Cautionary Tales and Surprising Truths

Finally, the study of functions of random variables provides us with some wonderful, counter-intuitive results that serve as cautionary tales and deepen our appreciation for the subtlety of nature.

The most famous of these involves the peculiar Cauchy distribution. This distribution can arise in physics to describe resonance phenomena. Suppose a scientist is trying to measure a physical constant, but their apparatus has a flaw that introduces errors following a Cauchy distribution. Eager to improve their result, they take many independent measurements, $X_1, X_2, \dots, X_N$ , and compute the average, $\bar{X}_N$ . Our intuition, backed by the Law of Large Numbers, screams that this average should be a much better estimate, with a distribution tightly clustered around the true value.

But a remarkable thing happens. When we find the distribution of the sample mean $\bar{X}_N$ by using characteristic functions, we discover that it is exactly the same Cauchy distribution we started with. Taking more measurements does not help at all. The average of a thousand measurements is no more reliable than a single one. This is because the Cauchy distribution has such heavy tails that the probability of an extreme, outlier measurement is too high; these outliers completely destabilize the average. It's a profound lesson: the "common sense" of averaging only works when the underlying randomness is well-behaved enough to have a finite mean.

Even simple, discrete transformations can hold surprises. If you have a process that produces a random number of events (say, a Poisson process), you can ask about the distribution of its parity—is the number of events even or odd? This is equivalent to studying the function $Y = (-1)^X$ . Analyzing this with characteristic functions reveals how the original rate parameter $\lambda$ controls the probabilities of getting an even or odd count, a problem relevant to digital communication schemes where information is encoded in phase flips.
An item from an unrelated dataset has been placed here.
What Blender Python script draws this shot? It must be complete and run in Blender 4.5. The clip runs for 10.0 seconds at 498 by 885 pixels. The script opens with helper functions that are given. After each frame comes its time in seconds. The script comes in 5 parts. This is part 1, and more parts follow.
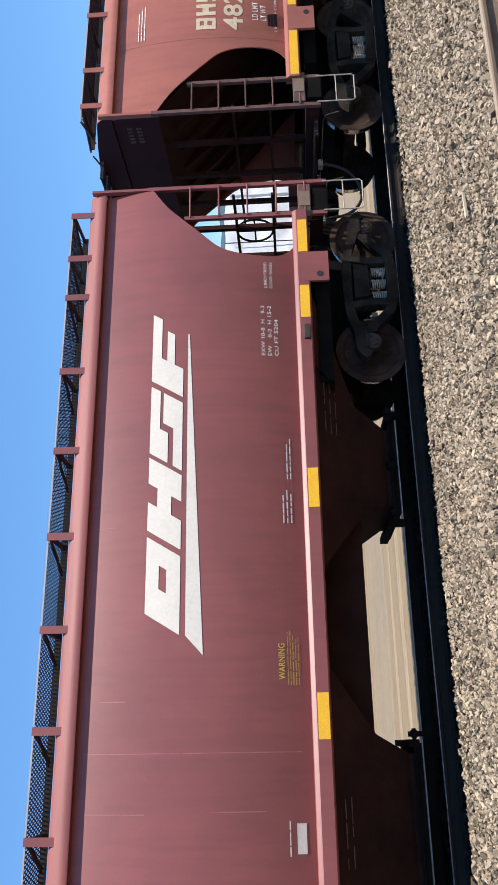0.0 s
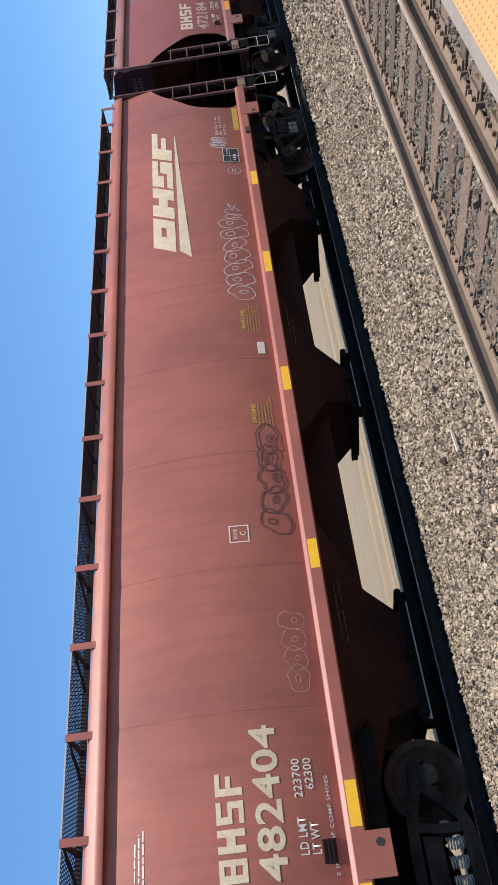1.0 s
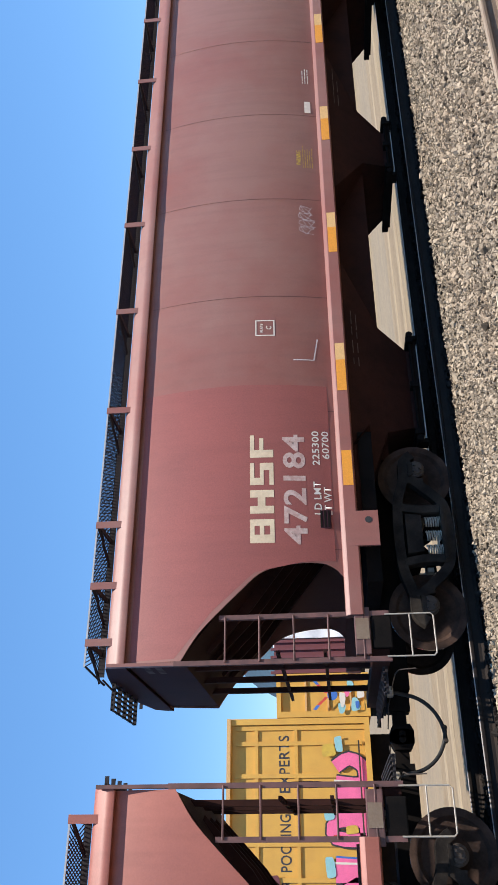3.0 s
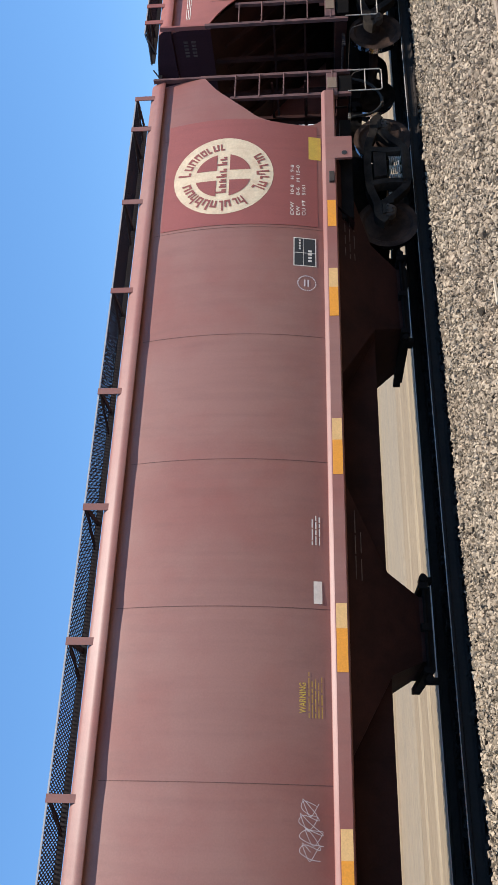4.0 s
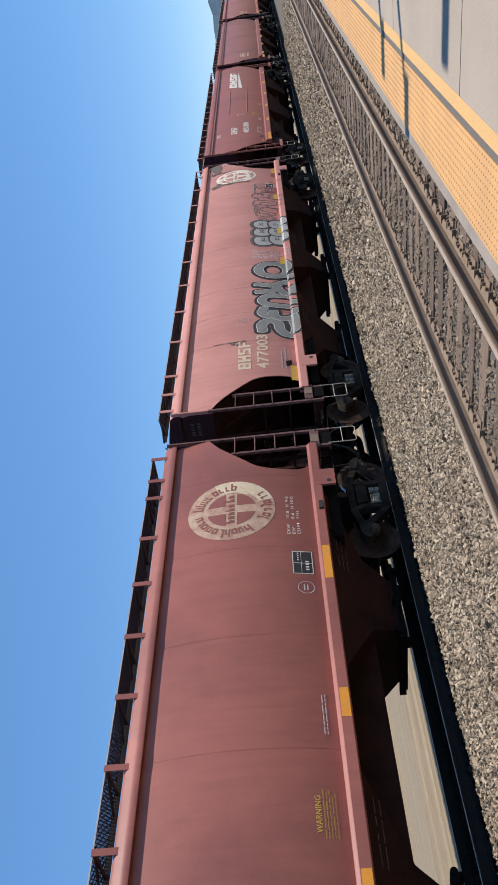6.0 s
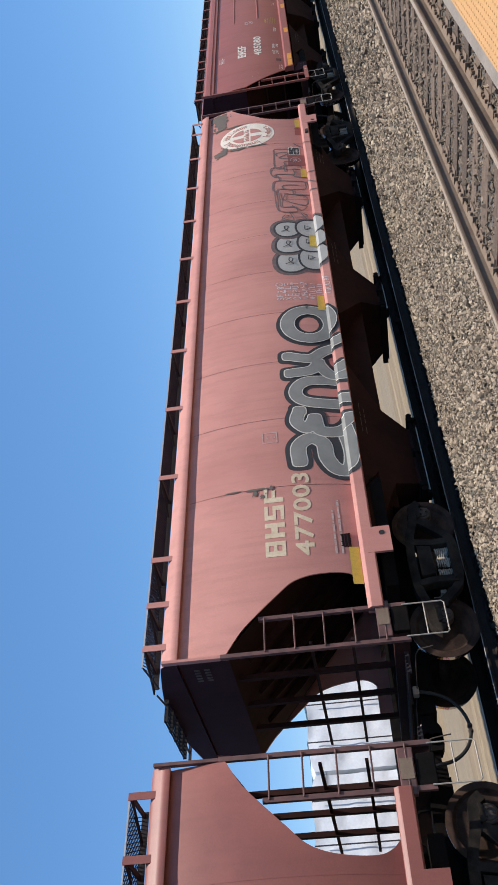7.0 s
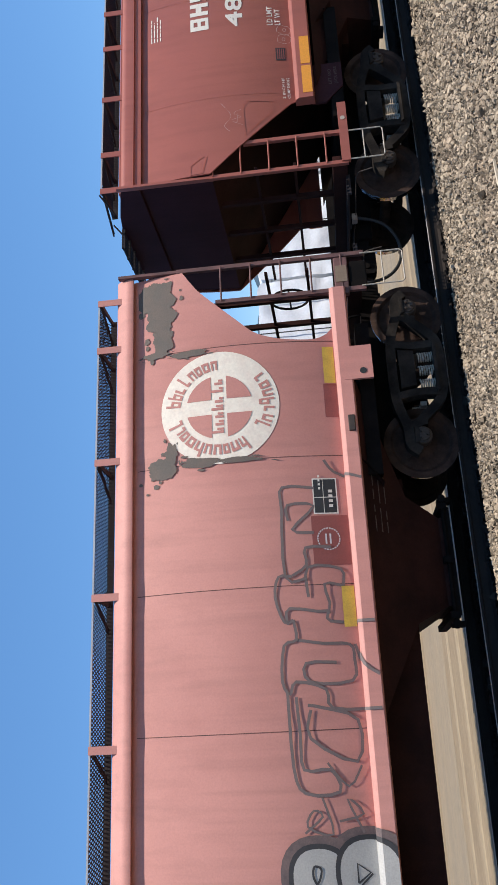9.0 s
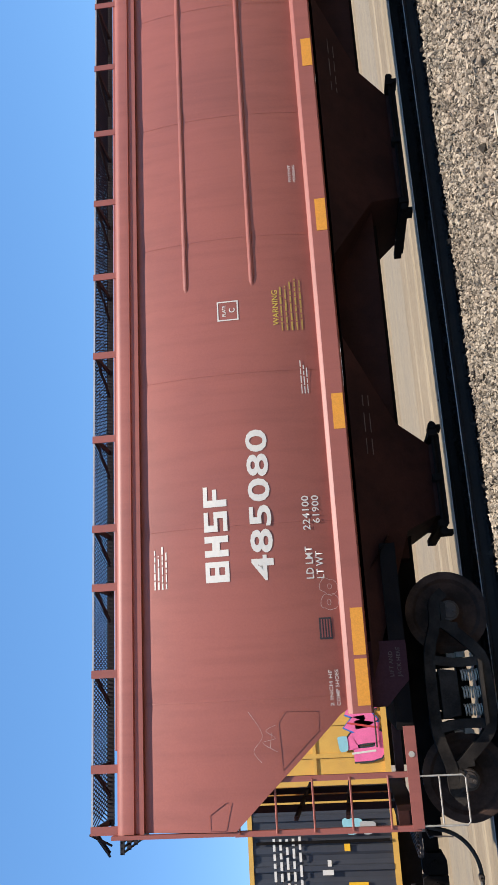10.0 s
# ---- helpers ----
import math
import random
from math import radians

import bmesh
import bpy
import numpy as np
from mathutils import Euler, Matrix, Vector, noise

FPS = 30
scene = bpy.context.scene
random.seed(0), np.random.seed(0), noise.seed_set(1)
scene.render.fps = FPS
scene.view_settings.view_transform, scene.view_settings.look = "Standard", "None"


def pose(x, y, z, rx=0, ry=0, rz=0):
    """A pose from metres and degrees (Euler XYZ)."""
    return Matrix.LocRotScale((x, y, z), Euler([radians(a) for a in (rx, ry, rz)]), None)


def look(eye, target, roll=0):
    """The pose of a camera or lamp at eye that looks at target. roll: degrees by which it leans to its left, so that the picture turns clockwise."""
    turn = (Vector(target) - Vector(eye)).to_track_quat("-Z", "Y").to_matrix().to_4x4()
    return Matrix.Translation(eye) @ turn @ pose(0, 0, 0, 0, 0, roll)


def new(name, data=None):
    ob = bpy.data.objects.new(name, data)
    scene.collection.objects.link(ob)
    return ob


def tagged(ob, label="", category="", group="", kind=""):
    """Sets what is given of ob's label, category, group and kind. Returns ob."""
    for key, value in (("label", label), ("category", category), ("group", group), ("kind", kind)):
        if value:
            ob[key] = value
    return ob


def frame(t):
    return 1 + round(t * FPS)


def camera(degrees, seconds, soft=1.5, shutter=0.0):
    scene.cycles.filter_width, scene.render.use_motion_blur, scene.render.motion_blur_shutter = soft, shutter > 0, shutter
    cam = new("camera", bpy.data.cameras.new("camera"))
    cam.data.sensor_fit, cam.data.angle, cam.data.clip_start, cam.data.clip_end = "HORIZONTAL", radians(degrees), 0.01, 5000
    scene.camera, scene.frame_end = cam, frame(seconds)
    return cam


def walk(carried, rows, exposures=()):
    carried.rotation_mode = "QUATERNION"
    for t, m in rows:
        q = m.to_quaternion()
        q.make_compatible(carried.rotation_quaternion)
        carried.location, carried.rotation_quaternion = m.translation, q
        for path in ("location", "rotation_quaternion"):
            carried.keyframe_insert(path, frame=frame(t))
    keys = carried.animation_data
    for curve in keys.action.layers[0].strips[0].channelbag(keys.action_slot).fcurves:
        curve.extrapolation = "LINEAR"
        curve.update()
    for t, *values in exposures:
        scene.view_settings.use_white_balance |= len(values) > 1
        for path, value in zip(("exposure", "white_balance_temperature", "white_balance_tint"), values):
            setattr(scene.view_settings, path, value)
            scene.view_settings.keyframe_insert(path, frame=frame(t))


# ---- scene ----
# x runs along the tracks, y across them towards the train, z up from the rail heads.
EYE = (0.0, 0.0, 1.62)
cam = camera(34.68, 10.0, 1.0, 0.0)
# seconds, heading to the right of the square view, upward tilt, lean; the picture is held on its side
ROWS = [
    (0.0, 20.83, 2.97, -2.02),
    (0.2, 27.06, 2.68, -5.17),
    (0.5, 34.43, 2.02, -9.26),
    (0.8, 37.73, 1.85, -9.36),
    (1.0, 38.60, 2.08, -7.99),
    (1.5, 39.12, 2.82, -4.81),
    (2.0, 36.12, 3.99, -2.97),
    (2.2, 34.33, 4.83, -2.89),
    (3.3, 26.23, 5.34, -2.53),
    (3.5, 25.36, 5.30, -2.03),
    (4.0, 26.38, 4.88, -0.67),
    (4.5, 36.34, 2.94, -2.25),
    (5.0, 49.19, 0.81, -4.74),
    (5.5, 54.99, 2.00, -6.37),
    (5.7, 55.15, 2.82, -6.17),
    (6.8, 49.43, 5.73, -6.38),
    (7.0, 46.12, 6.23, -7.42),
    (7.5, 39.27, 7.28, -7.62),
    (8.0, 35.23, 7.03, -7.11),
    (8.5, 27.28, 6.27, -5.78),
    (9.0, 19.83, 5.86, -4.79),
    (9.5, 19.03, 5.41, -4.73),
    (10.0, 16.90, 6.03, -4.93),
]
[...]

And what about non-linear functions in general? If a stock's price is a random variable $X$ , is the expected value of its logarithm, $E[\ln(X)]$ , the same as the logarithm of its expected price, $\ln(E[X])$ ? Jensen's inequality gives a definitive "no." For any convex function $g$ (one that curves upwards, like $x^2$ or $-\ln(x)$ ), we have $E[g(X)] \ge g(E[X])$ . This small mathematical fact has enormous consequences. It explains risk aversion in economics: the "utility" or happiness from money is a concave function, so the expected utility of a gamble is less than the utility of its expected payout. It is the reason that variance, $\text{Var}(X) = E[X^2] - (E[X])^2$ , can never be negative.

From simulating the universe in a computer to predicting the harvest, from understanding the fractal nature of a random walk to being humbled by a distribution that refuses to be averaged, the study of functions of random variables is our primary tool for engaging with an uncertain world. It is the language in which the laws of chance are written, and by learning it, we can begin to read the story that randomness tells.